It was a Thursday night. It had been a long week, and it wasn’t even over yet. Another eight hours of work stood between me and the weekend. I was tired, hungry and in need of some libations. The thought of cooking something was unthinkable. My fridge was as empty as my week had been long, and traversing the packed aisles of the grocery store at rush hour seemed only slightly more appealing than a root canal without the laughing gas. I thought about picking up some greasy Chinese food, and as I debated whether I was in the mood for cashew chicken or broccoli beef, I decided I wasn’t in the mood for either. As tired as I was, I didn’t want to go home for the evening. I wanted to go out. I wanted to be among people. Happy, shiny people whose positive energy I could breathe in and absorb the way you might waft in the smells of a bubbling kitchen.
There’s no better place to find happy people than a wine bar. I called up a friend and suggested we try Cellar + Plate, a wine bar that recently opened on Lone Pine Avenue. I’d been meaning to try it and figured this was the perfect excuse. My friend was quick to agree, because—hello?—wine. When we got there, the place was packed. It turned out there was a wine-tasting event there that night. Dismayed, we were about to turn around in defeat when a server swooped us up and ushered us to a comfy white leather couch in the back. Things were starting to look up.
My friend and I are not wine aficionados, and in the past I’d been turned off by similar places. Sometimes wine-centric restaurants can press heavy on the pretentious pedal, and there is nothing that loses my business faster than when a server makes me feel dumb. At Cellar + Plate this was not the case. Our server put me at ease right away and suggested a reasonably priced sauvignon blanc. We ordered the Loop, which was crisp and drinkable. I found out later that the owner, Mary Guccione, had guests like myself in mind when she decided to open Cellar + Plate.
Part of the reason Guccione opened the wine bar was to educate people about wine. Guccione’s love affair with wine started when she was working at the now closed Sorrella’s Table in downtown Springfield. “Dr. [Tom] Prater brought in a 1961 white Bourdeaux, and it changed my life,” she says. “It was the most amazing thing I had ever tasted.” After that, Guccione started studying wine. Today she has passed her introductory level sommelier class and plans on becoming a certified sommelier this year.
After we picked out our wine, my friend and I turned our attention to the menu, which is composed of nibblers, bites and tapas for two. I love menus like this because they allow you to try a bunch of different dishes. My friends have come to expect a “can I try that” from me when we eat out. At Cellar + Plate everything is meant to be shared, so I’m not in danger of leaving dinner with fork imprints in my hand.
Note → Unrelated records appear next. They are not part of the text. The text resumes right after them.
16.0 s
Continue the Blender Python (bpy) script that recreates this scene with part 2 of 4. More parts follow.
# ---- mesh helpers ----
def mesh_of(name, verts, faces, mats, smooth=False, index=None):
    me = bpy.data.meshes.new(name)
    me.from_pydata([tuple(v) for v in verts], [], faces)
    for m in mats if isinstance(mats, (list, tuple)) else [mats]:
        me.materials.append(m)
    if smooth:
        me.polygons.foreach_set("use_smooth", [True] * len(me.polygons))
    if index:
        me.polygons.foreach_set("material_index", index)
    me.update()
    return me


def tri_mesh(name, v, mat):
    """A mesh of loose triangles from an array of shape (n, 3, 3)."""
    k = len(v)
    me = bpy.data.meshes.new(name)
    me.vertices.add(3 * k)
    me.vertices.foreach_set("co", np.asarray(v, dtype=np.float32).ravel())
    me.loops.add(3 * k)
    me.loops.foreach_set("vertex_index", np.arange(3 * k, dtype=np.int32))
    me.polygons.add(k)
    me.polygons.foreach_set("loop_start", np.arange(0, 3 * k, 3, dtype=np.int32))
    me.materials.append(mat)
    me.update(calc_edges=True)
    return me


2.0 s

For starters, we decided to share the Romesco Gouda Dip. The dip combines tomatoes, garlic, red peppers, paprika almonds and smoked Gouda and is served with toasted pita. The dip was warm, salty and robust without being too heavy. For our main meal, we decided to share the Spanish meatballs and shrimp paella. The Spanish meatballs are made with ground beef, chorizo sausage, Spanish spices and olives. They had a nice tang to them, and the crusty bread that came with the dish was excellent dipped in the sauce. I didn’t enjoy the paella as much as the other two dishes—it didn’t have enough rice to really be considered a paella—but we finished every last bite all the same. After we finished our meal, we lingered over our wine, happily chatting about our weekend plans. As I left, I felt relaxed and ready to conquer the next day.
At Cellar + Plate, come for the wine and stay for the food. Dishes like the shrimp paella, Gouda dip and Spanish meatballs pack a plateful of flavor.
Crusty bread is the perfect dipping accompaniment to the saucy Spanish meatballs made with ground beef and spicy chorizo sausage.
The Cellar in Cellar + Plate’s name means it has a wine for everyone, like the Loop sauvignon blanc.